When a complaint is defective under the relevant pleading standards, the plaintiff is generally “not entitled to discovery, cabined or otherwise.” Iqbal, 556 U.S. at 686. The Ninth Circuit has previously addressed a scenario analogous to that presented here.
Plaintiffs' experienced and knowledgeable counsel candidly represented to the court at oral argument [] that he could not say that Plaintiffs would be able to amend their complaint to allege acts by the Defendants in the United States with the specificity required by Iqbal, absent discovery. The Supreme Court has stated, however, that plaintiffs must satisfy the pleading requirements of Rule 8 before the discovery stage, not after it. See Iqbal, 556 U.S. at 678-79 (explaining that Rule 8 “does not unlock the doors of discovery for a plaintiff armed with nothing more than conclusions”). We think it clear that no amendment to the complaint at this stage of the litigation-i.e., prior to discovery-could add “sufficient factual matter” related to domestic conduct to enable the complaint to survive a motion to dismiss, and we therefore decline to remand this case for amendment of the complaint.Mujica v. AirScan Inc., 771 F.3d 580, 593 (9th Cir. 2014). Moreover, in the specific context of collective actions arising under the Equal Pay Act, discovery is the “reward” for surviving a motion to dismiss, not the means by which such survival is possible. Dyer, 2013 WL 609307, at *3. Plaintiff argues that discovery should be permitted in this case because Defendant is a local skating rink, not a fortune 500 company, so discovery would not be very expensive. (Response at 1, 5-6.) But discovery is not permitted simply because it might be cheap. In Iqbal, the Supreme Court rejected exactly that proposition. 556 U.S. at 686 (denying “minimally intrusive discovery” with respect to a deficient complaint). Plaintiff seeks to use discovery for a fishing expedition in order to identify, not to vindicate, potential new claims held by potential new plaintiffs. That is not a valid use of discovery. See Webb v. Trader Joe's Co., 999 F.3d 1196, 1204 (9th Cir. 2021).

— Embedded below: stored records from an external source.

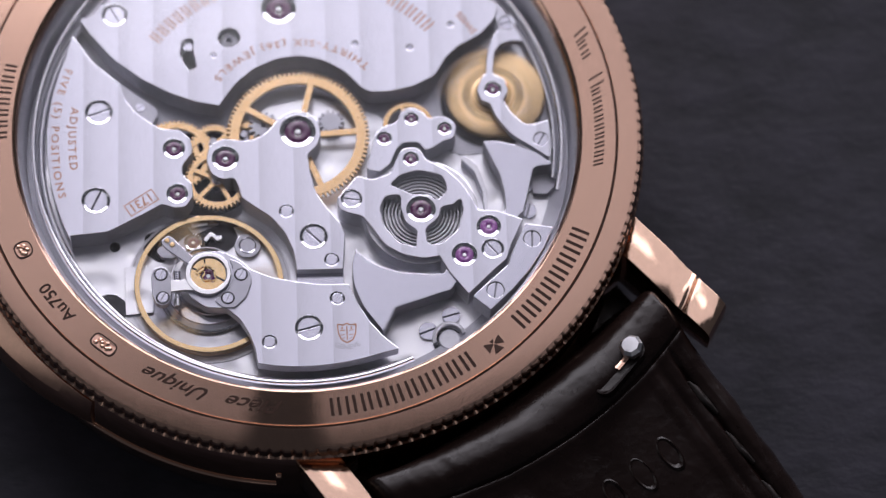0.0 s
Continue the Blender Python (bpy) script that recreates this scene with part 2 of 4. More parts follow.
def slab(name, outline, z0, z1, mats, chamfer=0.07, holes=(), hole_chamfer=0.0):
    """A flat plate with polished chamfers: mats are top, chamfer and flank. holes are loops that go through."""
    chamfer, hole_chamfer = 0.27 * chamfer, 0.4 * hole_chamfer
    loop = list(outline)
    if area(loop) < 0:
        loop.reverse()
    top = inset(loop, chamfer)
    verts, faces, idx = [], [], []

    def ring(points, z):
        k = len(verts)
        verts.extend((p.x, p.y, z) for p in points)
        return k

    def band(a, b, n, m):
        for i in range(n):
            j = (i + 1) % n
            faces.append((a + i, a + j, b + j, b + i))
            idx.append(m)

    n = len(loop)
    bot, mid, cap = ring(loop, z0), ring(loop, z1 - 0.37 * chamfer), ring(top, z1)
    band(bot, mid, n, 2)
    band(mid, cap, n, 1)
    flats, caps = [top], [cap]
    for h in holes:
        h = list(h)
        if area(h) > 0:
            h.reverse()
        wide = inset(h, hole_chamfer) if hole_chamfer else h
        hm, hb = ring(h, z1 - max(0.37 * hole_chamfer, 0.01)), ring(h, z0)
        if hole_chamfer:
            hc = ring(wide, z1)
            band(hm, hc, len(h), 1)
            caps.append(hc)
        else:
            hc = ring(h, z1)
            band(hm, hc, len(h), 2)
            caps.append(hc)
        band(hb, hm, len(h), 2)
        flats.append(wide)
    flat_index = [c + k for c, loop_ in zip(caps, flats) for k in range(len(loop_))]
    for tri in tessellate([[Vector((p.x, p.y, 0)) for p in f] for f in flats]):
        faces.append(tuple(flat_index[k] for k in tri))
        idx.append(0)
    return mesh(name, verts, faces, mats, idx, 16)


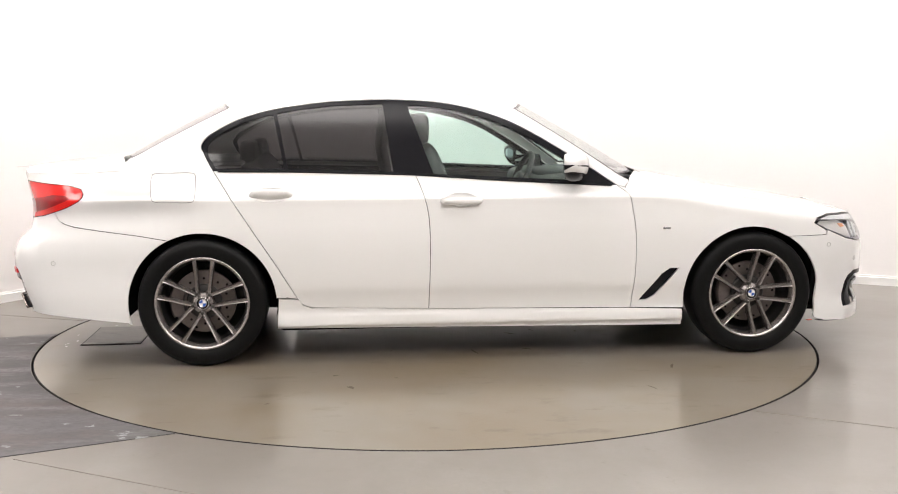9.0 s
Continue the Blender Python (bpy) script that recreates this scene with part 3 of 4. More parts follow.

In sum, defendants argue that (1) Plaintiff's collective allegations are insufficient to withstand Defendants' Motion, (2) Plaintiff concedes that she is currently unable to remedy the Complaint's shortcomings without the use of discovery, and (3) such discovery is inappropriate. (Reply at 7-8.) Although the Court agrees with the first and third propositions, the second proposition is not true. Plaintiff concedes that she lacks the requisite facts to file a motion for preliminary certification, not that she lacks the requisite facts to state a collective claim upon which relief can be granted. (Response at 5-6 (“However, without more factual information than Plaintiff currently possesses [], [Plaintiff's counsel] remains unwilling and unable to file and expend the Court's valuable time on a preliminary certification motion.”).) As explained above, that distinction is important. A motion for preliminary certification requires evidence, but a viable complaint only requires baseline plausibility. Therefore, dismissal with prejudice is inappropriate. The Court cannot say that the Complaint could not possibly be cured by the allegation of other facts. See Lopez v. Smith, 203 F.3d at 1127. In particular, Plaintiff implies, but does not state, that at least some of the twenty-four coaches who worked under her are the similarly situated women contemplated in the Complaint. (Response at 5-6.) The Court cannot determine at this juncture whether those individuals were similarly situated, if that is in fact what Plaintiff meant to allege. Plaintiff is entitled to amend her Complaint to plead a viable collective claim, but Plaintiff may not use the tools of discovery to formulate that amendment. Plaintiff is correct to note that dismissal and amendment might vitiate the timeline set out in the Court's scheduling order, but any delay is due in large part to Plaintiff's own failure to file a certification motion by June 28 as promised. Nevertheless, the Court will stay discovery to permit Plaintiff to file an amended complaint. If Plaintiff declines to file an amended pleading, or if Defendants decline to challenge the sufficiency of that pleading, then the current discovery timeline may remain operable. But that is a bridge that need not be crossed now.
IT IS THEREFORE ORDERED granting in part and denying in part Defendants' Motion for Judgment on the Pleadings Regarding the Collective Allegations in Plaintiff's Complaint. (Doc. 30.)
IT IS FURTHER ORDERED dismissing without prejudice the collective claims in the Complaint. (Doc. 1.) Plaintiff shall have fourteen (14) days from the date of this order to file a First Amended Complaint.
IT IS FURTHER ORDERED staying discovery. If Plaintiff fails to file a First Amended Complaint within fourteen (14) days from the date of this order, the stay shall automatically expire at the conclusion of the fourteenth day. If Plaintiff elects to file a First Amended Complaint, Defendants shall have twenty-one (21) days from the filing date of the First Amended Complaint to file a motion under Rule 12(b). If Defendants fail to file such a motion, the stay shall automatically expire at the conclusion of the twenty-first day. Otherwise, the stay shall remain operative until lifted by the Court.